#### Your goal
Include the line with "self.v, self.f = [], []" and every line before it in the entries below, echoed exactly, but not the pictures.

#### Record extracts
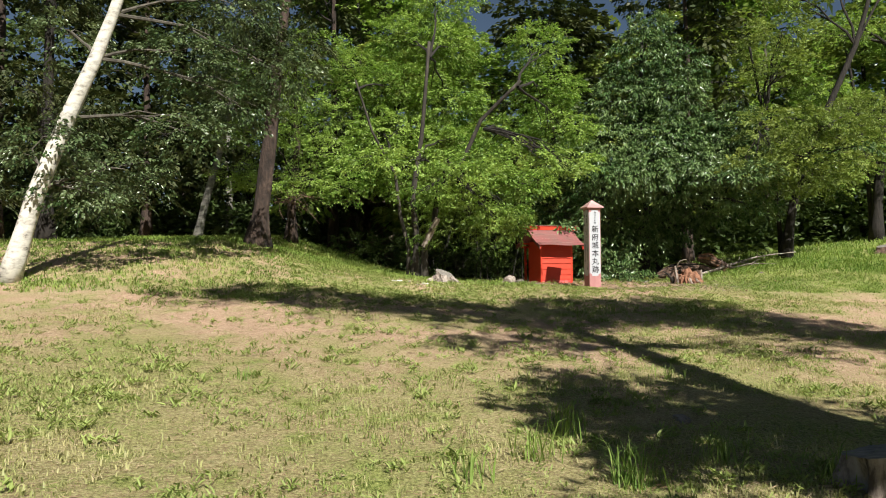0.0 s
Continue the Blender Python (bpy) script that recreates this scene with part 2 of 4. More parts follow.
# ---------------------------------------------------------------- mesh helpers
class Geo:
    """Collects vertices and faces for one mesh."""

    def __init__(self):
        self.v, self.f = [], []

    def add(self, verts, faces):
        n = len(self.v)
        self.v.extend([tuple(p) for p in verts])
        self.f.extend([tuple(i + n for i in face) for face in faces])
        return self

    def box(self, lo, hi, bevel=0.0, m=None):
        (x0, y0, z0), (x1, y1, z1) = lo, hi
        b = bevel
        pts = []
        for z, k in ((z0, b), (z0 + b, 0), (z1 - b, 0), (z1, b)):
            pts += [(x0 + k, y0 + k, z), (x1 - k, y0 + k, z), (x1 - k, y1 - k, z), (x0 + k, y1 - k, z)]
        if m is not None:
            pts = [m @ Vector(p) for p in pts]
        faces = [(3, 2, 1, 0), (12, 13, 14, 15)]
        for r in range(3):
            for i in range(4):
                j = (i + 1) % 4
                faces.append((4 * r + i, 4 * r + j, 4 * r + 4 + j, 4 * r + 4 + i))
        return self.add(pts, faces)

    def tube(self, points, radii, sides=9, rough=0.0, cap=True):
        pts = [Vector(p) for p in points]
        rings = []
        for i, p in enumerate(pts):
            d = (pts[min(i + 1, len(pts) - 1)] - pts[max(i - 1, 0)]).normalized()
            a = d.cross(Vector((0.31, 0.94, 0.11)))
            a = a.normalized() if a.length > 1e-3 else Vector((1, 0, 0))
            b = d.cross(a).normalized()
            ring = []
            for k in range(sides):
                t = 2 * math.pi * k / sides
                w = Vector((math.cos(t), math.sin(t), 0))
                r = radii[i] * (1 + rough * (noise.noise(p * 2.3 + w * 2.2) + 0.6 * noise.noise(p * 7.1 + w * 4.0) + (0.45 * noise.noise(p * 19.0 + w * 7.0) if rough > 0.35 else 0.0)))
                ring.append(p + (a * math.cos(t) + b * math.sin(t)) * r)
            rings.append(ring)
        verts = [q for ring in rings for q in ring]
        faces = []
        for i in range(len(pts) - 1):
            for k in range(sides):
                j = (k + 1) % sides
                faces.append((i * sides + k, i * sides + j, (i + 1) * sides + j, (i + 1) * sides + k))
        if cap:
            faces.append(tuple(range(sides))[::-1])
            faces.append(tuple((len(pts) - 1) * sides + k for k in range(sides)))
        return self.add(verts, faces)

    def mesh(self, name, mat, smooth=False):
        me = bpy.data.meshes.new(name)
        me.from_pydata(self.v, [], self.f)
        me.materials.append(mat)
        if smooth:
            me.polygons.foreach_set("use_smooth", [True] * len(me.polygons))
        me.update()
        return me


def fast_mesh(name, verts, quads, mat, smooth=False):
    """A mesh from arrays: verts (n, 3), quads (m, 4)."""
    me = bpy.data.meshes.new(name)
    verts, quads = np.asarray(verts, np.float32), np.asarray(quads, np.int32)
    k = quads.shape[1]
    me.vertices.add(len(verts))
    me.vertices.foreach_set("co", verts.ravel())
    me.loops.add(quads.size)
    me.loops.foreach_set("vertex_index", quads.ravel())
    me.polygons.add(len(quads))
    me.polygons.foreach_set("loop_start", np.arange(0, quads.size, k, dtype=np.int32))
    me.materials.append(mat)
    me.update(calc_edges=True)
    if smooth:
        me.polygons.foreach_set("use_smooth", np.ones(len(quads), bool))
    return me


def part(name, geo, mat, parent, label="", smooth=False):
    data = geo.mesh(name, mat, smooth) if isinstance(geo, Geo) else geo
    ob = new(name, data)
    ob.parent = parent
    if label:
        tagged(ob, label)
    return ob


def thing(name, label, category, at=(0, 0, 0), turn=0.0, group="", kind=""):
    root = new(name)
    root.matrix_world = pose(*at, 0, 0, turn)
    return tagged(root, label, category, group, kind)


def unit(a):
    return a / np.maximum(np.linalg.norm(a, axis=-1, keepdims=True), 1e-6)


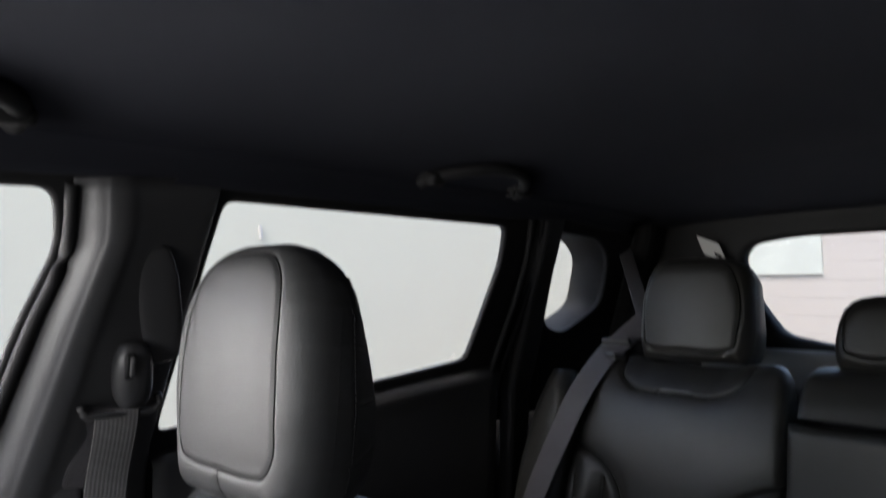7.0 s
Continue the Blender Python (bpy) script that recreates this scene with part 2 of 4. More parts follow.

#### Output for this task
0.0 s
Continue the Blender Python (bpy) script that recreates this scene with part 2 of 4. More parts follow.
# ---------------------------------------------------------------- mesh helpers
class Geo:
    """Collects vertices and faces for one mesh."""

    def __init__(self):
        self.v, self.f = [], []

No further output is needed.